PORTSMOUTH united to mark the bravery of a Victoria Cross winner who charged through a hail of gunfire to assault a German-held trench in the Battle of the Somme.
Veterans and civic leaders gathered on Saturday to unveil a new commemorative plaque in memory of VC hero Private John Leak – 100 years to the day of his courageous actions.
Private Leak, who was born in the city in 1892, is one of four heroes from Portsmouth to have been awarded the accolade, which is the highest military award for gallantry.
He was just 24 when he fought in the brutal Battle of Pozieres, in the midst of the Somme campaign.

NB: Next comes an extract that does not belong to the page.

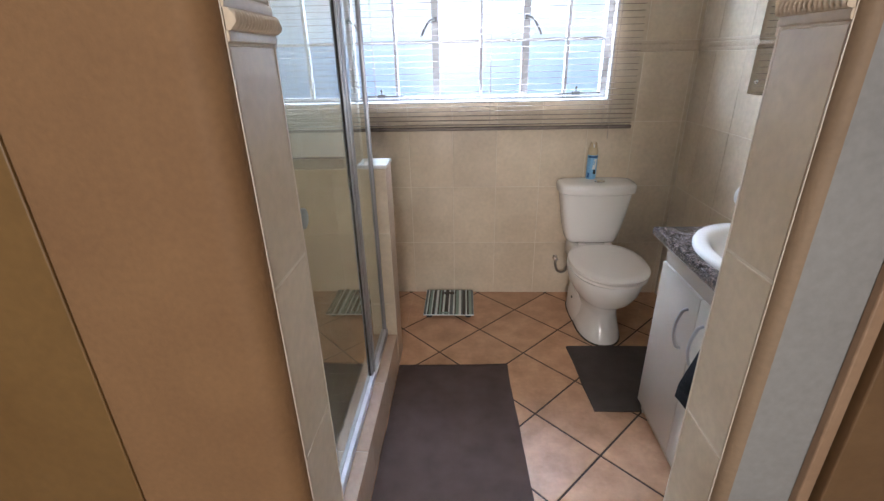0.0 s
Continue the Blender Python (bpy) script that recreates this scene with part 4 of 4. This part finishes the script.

Having emigrated to Australia at a young age, he was fighting as part of the 9th Battalion, Australian Infantry, in the First World War.
On July 23, he was part of a team which dashed across no-man’s land to raid a German trench.
His citation read: ‘At one assault, when enemy bombs were outranging ours, Private Leak jumped out of the trench, ran forward under heavy machine-gun fire at close range, and threw three bombs into the enemy’s bombing post.
‘He then jumped into the post and bayonetted three unwounded enemy bombers.
‘Later, when the enemy in overwhelming numbers was driving his party back, he was always the last to withdraw at each stage, and kept on throwing bombs.’
It added: ‘His courage and energy had such an effect on the enemy that, on the arrival of reinforcements, the whole trench was recaptured.’
Private Leak’s plaque sits proudly beside the Jubilee Fountain, in Portsmouth’s Commercial Road, and was revealed by the Lord-Lieutenant of Hampshire, Nigel Atkinson.
Portsmouth Lord Mayor, David Fuller, said: ‘It was an honour to be part of the ceremony to remember a real hero of Portsmouth. I was quite overcome with emotion when reading my speech.’
Portsmouth South MP Flick Drummond added: ‘Having walked through the site of the Battle of the Somme last year, you get shivers down your spine. Private Leak’s courage is beyond words.’
Private Leak was wounded in 1916 and gassed in March 1918 and left the army in March 1919. He moved back to Australia to become a mechanic and garage owner. He died on October 20, 1972, in Adelaide.